▸ EXERCISE DESCRIPTION
Copy all lines of the listing that include the string "random".

■ ■ ■ ■ ■ ■ ■

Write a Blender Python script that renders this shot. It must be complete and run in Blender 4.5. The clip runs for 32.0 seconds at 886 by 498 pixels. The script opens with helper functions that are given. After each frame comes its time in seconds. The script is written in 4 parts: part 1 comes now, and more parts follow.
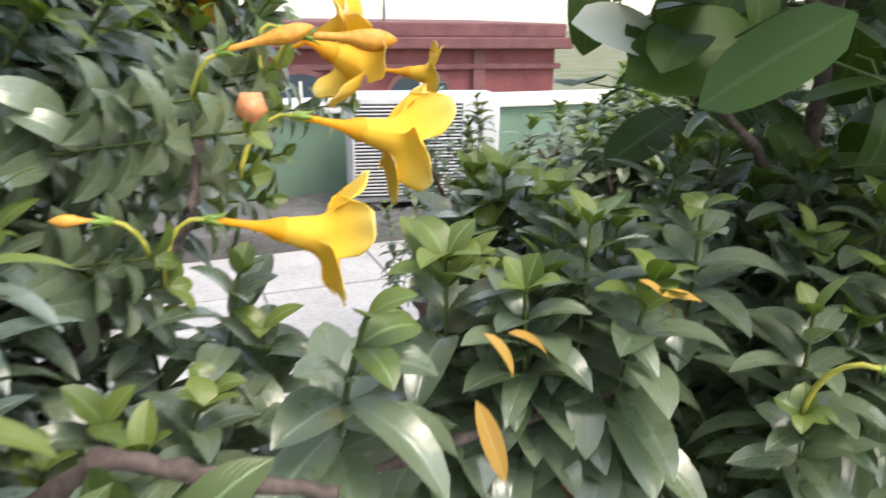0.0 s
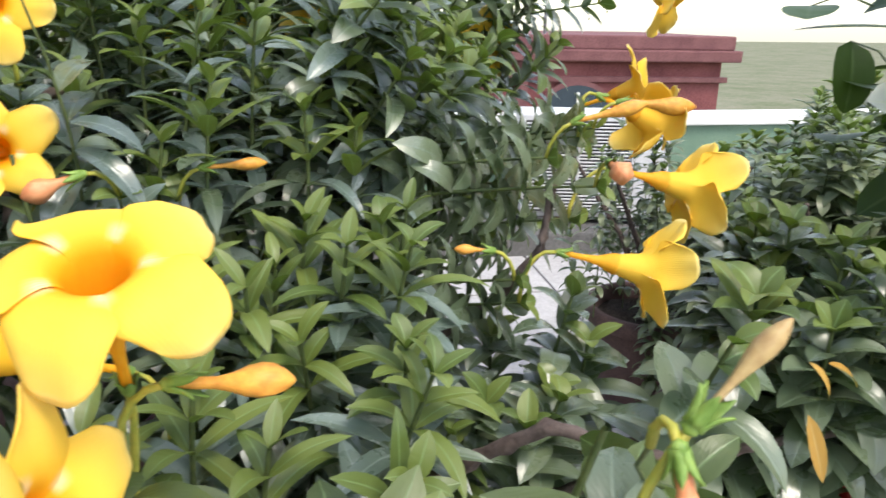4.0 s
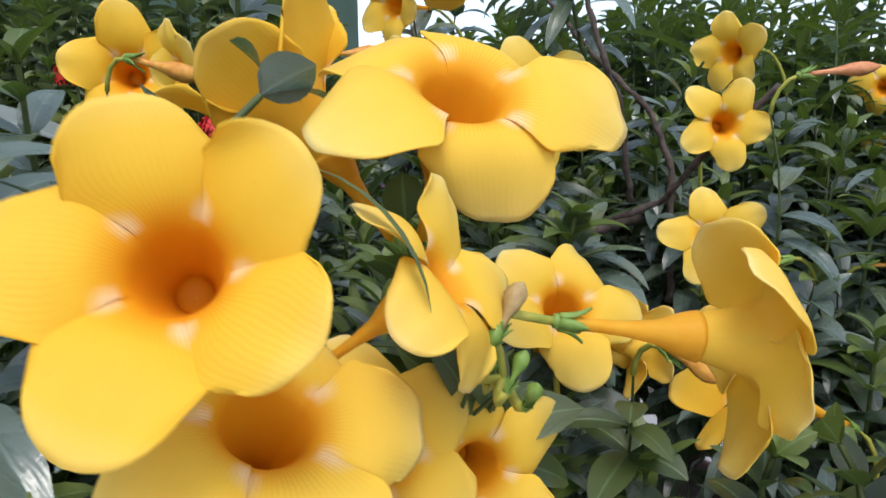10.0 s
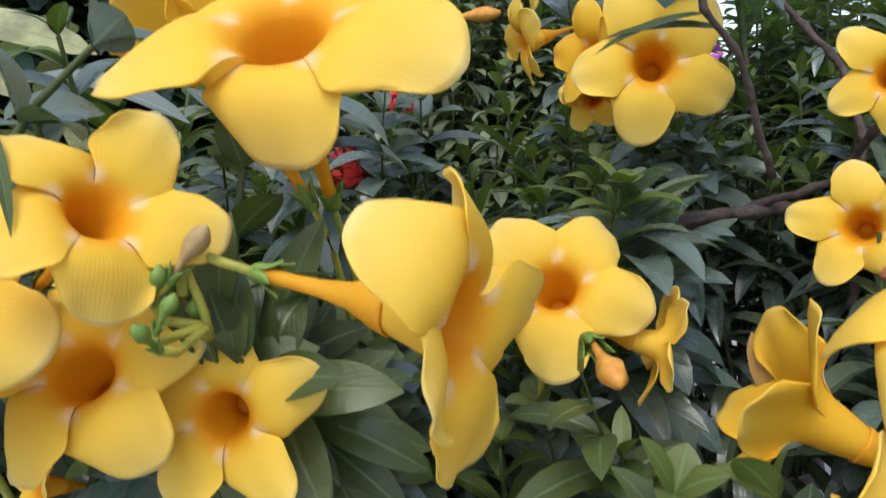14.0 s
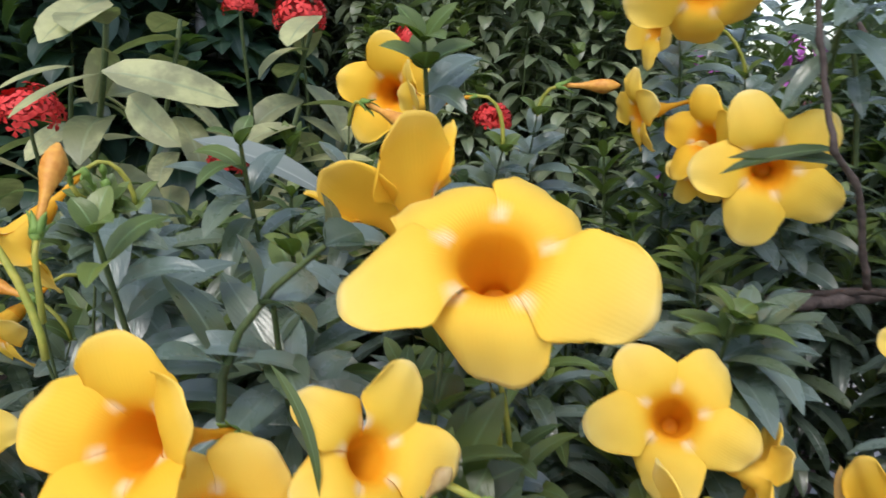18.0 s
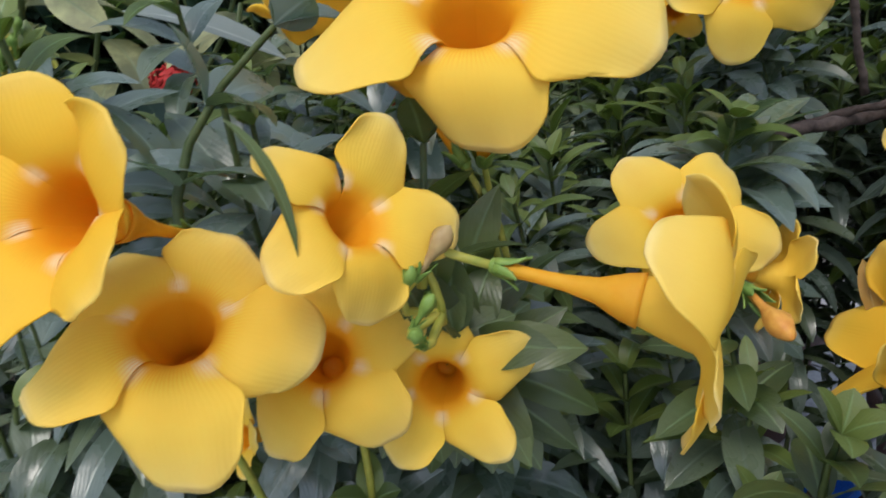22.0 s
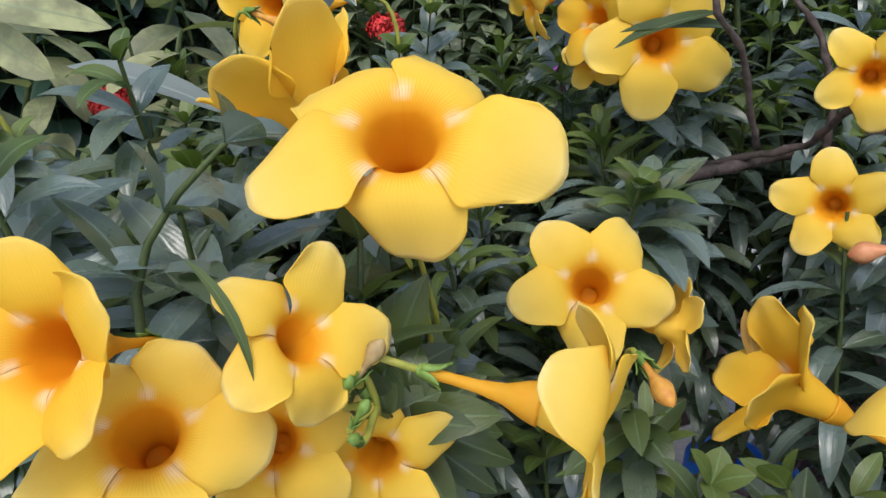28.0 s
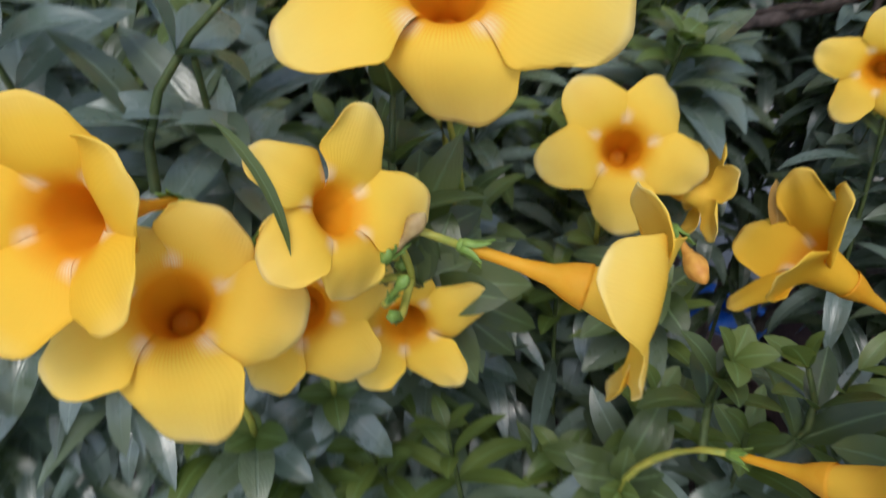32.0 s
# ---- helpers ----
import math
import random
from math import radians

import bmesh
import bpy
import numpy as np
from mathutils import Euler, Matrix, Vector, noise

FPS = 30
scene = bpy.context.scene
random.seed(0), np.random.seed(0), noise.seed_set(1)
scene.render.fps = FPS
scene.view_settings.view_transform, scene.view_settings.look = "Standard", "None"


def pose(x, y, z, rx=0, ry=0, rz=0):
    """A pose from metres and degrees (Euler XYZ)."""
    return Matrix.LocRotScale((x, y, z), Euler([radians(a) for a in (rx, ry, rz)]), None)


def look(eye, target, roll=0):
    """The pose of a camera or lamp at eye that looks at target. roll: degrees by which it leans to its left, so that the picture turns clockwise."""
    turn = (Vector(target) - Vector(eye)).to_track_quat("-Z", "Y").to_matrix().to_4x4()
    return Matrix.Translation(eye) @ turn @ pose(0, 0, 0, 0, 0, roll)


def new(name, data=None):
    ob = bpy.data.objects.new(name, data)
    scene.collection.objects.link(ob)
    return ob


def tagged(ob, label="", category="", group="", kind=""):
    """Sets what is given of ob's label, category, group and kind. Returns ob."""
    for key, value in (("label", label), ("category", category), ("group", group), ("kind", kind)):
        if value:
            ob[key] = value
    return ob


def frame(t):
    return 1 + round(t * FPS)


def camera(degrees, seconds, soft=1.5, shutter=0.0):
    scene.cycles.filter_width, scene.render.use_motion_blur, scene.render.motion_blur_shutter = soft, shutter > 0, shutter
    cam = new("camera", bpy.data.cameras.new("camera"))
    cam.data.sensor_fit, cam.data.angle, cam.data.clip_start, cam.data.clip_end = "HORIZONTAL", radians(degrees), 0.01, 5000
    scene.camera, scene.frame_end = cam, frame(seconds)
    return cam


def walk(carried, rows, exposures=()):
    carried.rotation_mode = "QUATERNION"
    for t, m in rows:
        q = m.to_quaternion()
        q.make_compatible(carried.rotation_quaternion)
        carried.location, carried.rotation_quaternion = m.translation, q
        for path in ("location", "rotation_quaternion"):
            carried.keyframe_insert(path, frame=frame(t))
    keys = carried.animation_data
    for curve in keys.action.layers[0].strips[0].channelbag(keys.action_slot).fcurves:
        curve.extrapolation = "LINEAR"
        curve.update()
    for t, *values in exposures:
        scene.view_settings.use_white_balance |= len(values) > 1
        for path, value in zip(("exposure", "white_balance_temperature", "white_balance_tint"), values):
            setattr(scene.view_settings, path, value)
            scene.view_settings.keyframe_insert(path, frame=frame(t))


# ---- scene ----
cam = camera(64.0, 32.0, 1.5, 0.5)
# seconds, place and turn
PATH = [
    (0, 0.1457, 0.0803, 1.2036, 71.60, -0.73, -21.75),
    (0.5, 0.1583, 0.1137, 1.2046, 72.92, -2.70, -28.13),
    (1, 0.1674, 0.1158, 1.1946, 72.89, -4.67, -33.61),
    (1.5, 0.1687, 0.0860, 1.2038, 74.47, -5.61, -36.99),
    (2, 0.1393, 0.0302, 1.2246, 74.42, -2.62, -31.34),
    (2.5, 0.1036, -0.0133, 1.2283, 73.44, -1.83, -23.99),
    (3, 0.0549, -0.0176, 1.2499, 73.49, -0.04, -16.87),
    (3.5, 0.0118, 0.0101, 1.2524, 73.04, -0.37, -13.00),
    (5.5, -0.0473, 0.0183, 1.2685, 69.48, 1.65, -2.82),
    (6, -0.0584, 0.0155, 1.2723, 69.54, 2.60, -1.20),
    (6.5, -0.0853, 0.0074, 1.2784, 70.89, 3.03, 1.75),
    (7, -0.1134, -0.0121, 1.2803, 73.99, 5.55, 5.14),
    (7.5, -0.1289, -0.0207, 1.2673, 77.28, 6.00, 8.60),
    (8, -0.1445, -0.0344, 1.2690, 79.62, 6.55, 12.89),
    (8.5, -0.1658, -0.0654, 1.2724, 81.44, 6.00, 15.58),
    (9, -0.1798, -0.0870, 1.2608, 79.27, 2.46, 18.76),
    (9.5, -0.1896, -0.1027, 1.2488, 79.32, 2.07, 22.14),
    (10, -0.1870, -0.0966, 1.2343, 83.19, 0.94, 23.57),
    (10.5, -0.1544, -0.0742, 1.2035, 87.12, 2.52, 25.79),
    (11, -0.0838, -0.0746, 1.2026, 90.29, 4.19, 36.10),
    (11.5, -0.0330, -0.0493, 1.2348, 88.15, -0.60, 44.84),
    (12, -0.0101, -0.0045, 1.2571, 86.39, 1.71, 54.48),
    (12.5, -0.0233, 0.0219, 1.2541, 87.61, 1.94, 55.81),
    (13, -0.0372, 0.0227, 1.2650, 86.31, 2.58, 57.32),
    (13.5, -0.0319, 0.0260, 1.2538, 85.57, 0.44, 55.84),
    (14, -0.0446, 0.0365, 1.2192, 82.10, 0.12, 51.03),
    (14.5, -0.0451, 0.0382, 1.2085, 82.89, -0.15, 53.39),
    (15, -0.0506, 0.0300, 1.2058, 82.95, -0.57, 53.67),
    (15.5, -0.0579, 0.0279, 1.2078, 83.78, -1.72, 54.30),
    (17.5, -0.0471, -0.0157, 1.3076, 78.26, -1.43, 54.33),
    (18, -0.0741, -0.0334, 1.3438, 74.63, -4.08, 53.77),
    (18.5, -0.1058, -0.0114, 1.3594, 73.06, -5.69, 56.66),
    (19, -0.1369, -0.0153, 1.3599, 71.92, -7.89, 56.30),
    (19.5, -0.1368, -0.0451, 1.3594, 67.63, -11.84, 59.05),
    (20, -0.1247, -0.0421, 1.3026, 75.98, -13.25, 59.28),
    (20.5, -0.0912, -0.0289, 1.2592, 77.86, -1.70, 59.29),
    (21, -0.0928, -0.0370, 1.2584, 71.58, -5.80, 52.20),
    (21.5, -0.0816, -0.0220, 1.2552, 73.19, 1.11, 47.80),
    (22, -0.0883, -0.0252, 1.2595, 71.99, 1.88, 49.77),
    (22.5, -0.0765, -0.0454, 1.2712, 64.99, -5.05, 46.43),
    (23, -0.0772, -0.0519, 1.3021, 71.34, 0.79, 44.95),
    (23.5, -0.0912, -0.0477, 1.2881, 69.84, 3.30, 50.65),
    (24, -0.0892, -0.0486, 1.2875, 69.52, 2.52, 49.19),
    (24.5, -0.0835, -0.0497, 1.2884, 68.21, 2.91, 48.74),
    (25, -0.0849, -0.0569, 1.2927, 69.89, 1.92, 48.20),
    (25.5, -0.0810, -0.0539, 1.2892, 71.69, 2.98, 46.59),
    (27.5, -0.0710, -0.0351, 1.3214, 68.38, 1.35, 46.76),
    (28, -0.0687, -0.0361, 1.3209, 69.60, 0.36, 45.16),
    (28.5, -0.0721, -0.0425, 1.3244, 69.40, 0.79, 45.41),
    (29, -0.0700, -0.0428, 1.3281, 68.45, 1.55, 45.43),
    (29.5, -0.0673, -0.0420, 1.3323, 68.15, 1.87, 45.25),
    (30, -0.0622, -0.0344, 1.3429, 68.53, 2.37, 45.36),
    (30.5, -0.0747, -0.0409, 1.3392, 69.33, 0.67, 44.57),
    (31, -0.0911, -0.0439, 1.3374, 69.74, 0.89, 43.97),
    (31.5, -0.1090, -0.0524, 1.2919, 68.50, 1.39, 40.74),
    (32, -0.1017, -0.0343, 1.3247, 56.04, -2.51, 45.23),
]
walk(cam, [(t, pose(x, y, z, rx, ry, rz)) for t, x, y, z, rx, ry, rz in PATH], [(0, 1.95, 7300, 10), (1, 1.8, 7300, 10), (3.2, 1.85, 7200, 10), (5.8, 1.6, 6600, 10), (8, 1.34, 6500, 10), (9, 1.12, 6500, 10), (11, 1.04, 6500, 10), (18, 1.1, 6500, 10), (20, 0.68, 6500, 10), (22, 0.82, 6500, 10), (23, 1.02, 6500, 10), (24.5, 1.0, 6500, 10), (30.5, 1.0, 6400, 10), (32, 0.75, 6400, 10)])
SKY, SUN = 0.15, 0.85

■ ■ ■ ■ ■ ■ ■

▸ FINAL RESULT
import random
random.seed(0), np.random.seed(0), noise.seed_set(1)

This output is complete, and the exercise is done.